Truth? A pebble of quartz? For once, then, something.

Robert Frost

Re: Poetry by Numbers: National Poetry Month game

Posted: Wed Apr 11, 2012 6:55 pm
by Saffron
giselle wrote:I agree, Eleven is a bit challenging. Here's my 'eleven' ... found not in the words but in the meter ... does that count?

For Once, Then, Something
Robert Frost
Sure - a creative solution always works for me.

Re: Poetry by Numbers: National Poetry Month game

Posted: Wed Apr 11, 2012 10:20 pm
by DWill
I like "Numbers," and "For Once,Then, Something," is one of my favorite Frosts. I could find only song lyrics by Jack Frost. I think I've heard of him.

Number Eleven

Plane crash in the desert, everybody walked away
Suitcase open to the breeze, light lifting up pretty heavy
So we climbed out, looked around us
Your shirt stuck to your skin
Wreckage shimmered under sky, nothing on the horizon
I know you can keep me warm
Have you ever seen the evening, the way it opens up
Lie down under a wing, we breathed in everything
I know you can keep me warm
The stranger in me shuddered, your eyes were partly closed
My hand deep in the still white sand, the stars dropped down so near
And I hope they never find us, just to disappear
We left it all behind us, now you'll find us here

Re: Poetry by Numbers: National Poetry Month game

Posted: Thu Apr 12, 2012 2:39 pm
by giselle
I like Jack Frost 'Number Eleven', a plane crash in the desert can be a romantic situation, if you crash with the right person. Makes me wonder why he called it 'Number Eleven'?

Poor old Eleven, sandwiched between much more important numbers, ten as the base of our number system and twelve an even dozen and the number of inches in a foot (only Americans care about that now). Does anyone choose 'Eleven' as a favourite number?
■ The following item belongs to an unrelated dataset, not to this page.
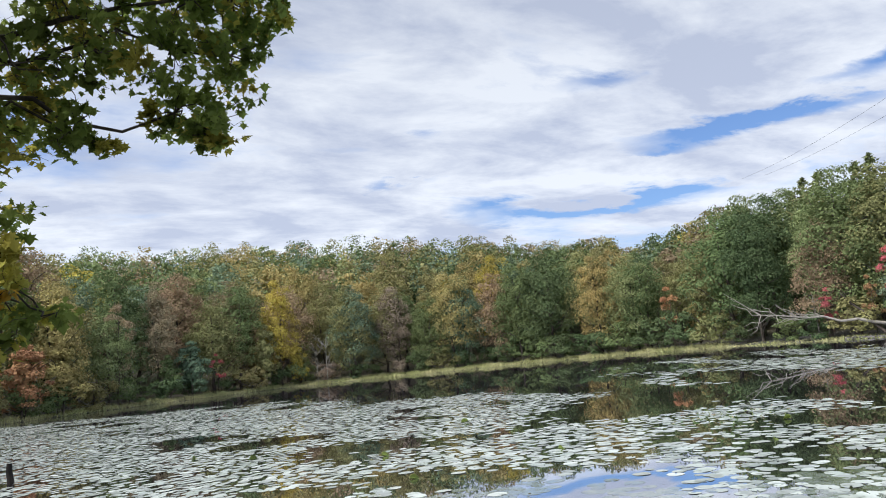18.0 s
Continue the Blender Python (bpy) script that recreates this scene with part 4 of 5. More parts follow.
def weed_island():
    rng = np.random.default_rng(71)
    x, y = scatter(rng, MAT_EDGE, 0.062, 0.92, 0.9, cut=-0.55)
    edge = np.array([np.hypot(*(np.array(MAT_EDGE) - (a, b)).T).min() for a, b in zip(x, y)])
    lump = np.array([0.5 + 0.9 * noise.noise(Vector((a * 1.7, b * 1.7, 1.0))) + 0.5 * noise.noise(Vector((a * 4.5, b * 4.5, 6.0))) for a, b in zip(x, y)])
    h = (0.06 + 0.15 * np.clip(lump, 0, 1.1) + rng.uniform(-0.02, 0.04, len(x))) * np.clip(edge / 0.8, 0.5, 1)
    tagged(new("water_weed", raw_mesh("water_weed", *whorls(rng, x, y, h, 0.047, 15), WEED)), "thick floating island of leafy green and brown waterweed", "water plants", kind="stuff")
    # thinner sprigs on its tips and over the shallows beyond
    P = []
    for poly, cell, chance, grain, cut in (([(-6.0, 9.6), (-4.4, 9.0), (-3.6, 8.7), (-3.6, 10.4), (-4.6, 10.6)], 0.16, 0.5, 0.9, 0.0), ([(4.5, 10.2), (7.5, 10.8), (9.5, 13), (6.5, 13.6), (4.5, 13.2)], 0.13, 0.55, 0.7, -0.1),
                                           ([(2.5, 14), (9, 13), (19, 24), (14, 34), (5, 28)], 0.22, 0.6, 0.35, -0.02), ([(-13, 5.5), (-12.2, 8.2), (-14.5, 8.6), (-16, 6.4)], 0.16, 0.45, 0.6, 0.0)):
        P.append(scatter(rng, poly, cell, chance, grain, cut=cut))
    x, y = (np.concatenate(k) for k in zip(*P))
    far = np.hypot(x, y)
    h = rng.uniform(0.02, 0.14, len(x))
    tagged(new("water_sprigs", raw_mesh("water_sprigs", *weed(rng, x, y, h, 0.036, 5), WEED)), "scattered green sprigs standing out of the shallow water", "water plants", kind="stuff")
    # crumbs of leaf lying on the dark water under the overhanging trees
    x, y = scatter(rng, [(1.9, 3.9), (4.4, 4.4), (7.5, 8.5), (6.4, 9.6), (3.6, 8.2), (1.6, 6.6), (1.5, 5.0)], 0.035, 0.55, 1.1, cut=0.0)
    up = np.tile((0.0, 0.0, 1.0), (len(x), 1)) + rng.normal(0, 0.12, (len(x), 3))
    C = np.stack([x, y, np.full(len(x), 0.003)], 1)
    tagged(new("floating_bits", raw_mesh("floating_bits", *diamonds(C, up, rng.gamma(2.2, 0.0055, len(x)) + 0.003, rng), simple("floating_bits", (0.035, 0.045, 0.022), (0.13, 0.15, 0.085), 1.5, 0.4, 0.5, island=0.5))),
           "crumbs of pondweed and leaf floating on the dark shallows", "water plants", kind="stuff")


weed_island()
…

Nobody I know.

But as Robert Frost demonstrates, Eleven is not forgotten ... hendecasyllabic verse celebrates Eleven ... below another example in Latin and then in English.

Cui dono lepidum novum libellum
arida modo pumice expolitum?
Corneli, tibi: namque tu solebas
meas esse aliquid putare nugas.
Iam tum, cum ausus es unus Italorum
omne aevum tribus explicare cartis...
Doctis, Iuppiter, et laboriosis!
Quare habe tibi quidquid hoc libelli—
qualecumque, quod, o patrona virgo,
plus uno maneat perenne saeclo!

To whom do I dedicate this charming slim volume,
just now polished with dry pumice stone?
For you Cornellius, for you were accustomed to think
that my scribblings were something.
When already at the same time, you alone
dared to unfold the whole age of Italians in three scrolls,
learned, by Jupiter, and weighty!
For that reason have for yourself whatever this little book is,
and whatever you like, oh patron maiden,
let it last a long time, for more than one generation!

Re: Poetry by Numbers: National Poetry Month game

Posted: Thu Apr 12, 2012 4:52 pm
by Saffron
I found three poems for twelve and have decide to play my game again of guess which poem my excerpt comes from. Can you guess? This is not too hard. I will give hints if needed. The other 2 twelves were a William Cowper (very nice) and a Thomas Hardy.

It was twelve by the village clock
When he crossed the bridge into Medford town.
He heard the crowing of the cock,
And the barking of the farmer’s dog,
And felt the damp of the river fog,
That rises after the sun goes down.

Re: Poetry by Numbers: National Poetry Month game

Posted: Thu Apr 12, 2012 5:19 pm
by giselle
This one's slightly spooky, which I think is appropriate because somehow Twelve is a spooky number (don't be scared - its only a poem!):

Twelve Tree Barrow

When the moths are flitting, and the fields are still,
'Ware the darkling shadows on the haunted hill,
'Ware the ghosts with axe and spear and flint-headed arrow,
Trooping thro' the summer night,
Trooping when the moon is bright
On the twelve Tree Barrow.

What remembrance of red streams, what furious fray,
Makes the grass grow rich and rank on the mound to-day?
You may see the dead men's bones turned by harrow,
Skulls and thighs of mighty men
Slain in bloody battle then
At the Twelve Tree Barrow.

Draw the curtain closer, bar your windows tight,
Set no foot on yonder hill, tread not there to-night.
Ill for him who dares the spear and flint-headed arrow,
When the warriors wake by night,
Trooping when the moon is white
On the Twelve Tree Barrow.

Cicely Fox Smith

Re: Poetry by Numbers: National Poetry Month game

Posted: Thu Apr 12, 2012 8:55 pm
by DWill
giselle wrote:I like Jack Frost 'Number Eleven', a plane crash in the desert can be a romantic situation, if you crash with the right person. Makes me wonder why he called it 'Number Eleven'?
Speaking of Jack Frost, he's now on the home page of booktalk with an advertisement for a book he wrote called "Why did You Name Me That?" Is that a coincidence or is it because I clicked on his song? Is it on your page too?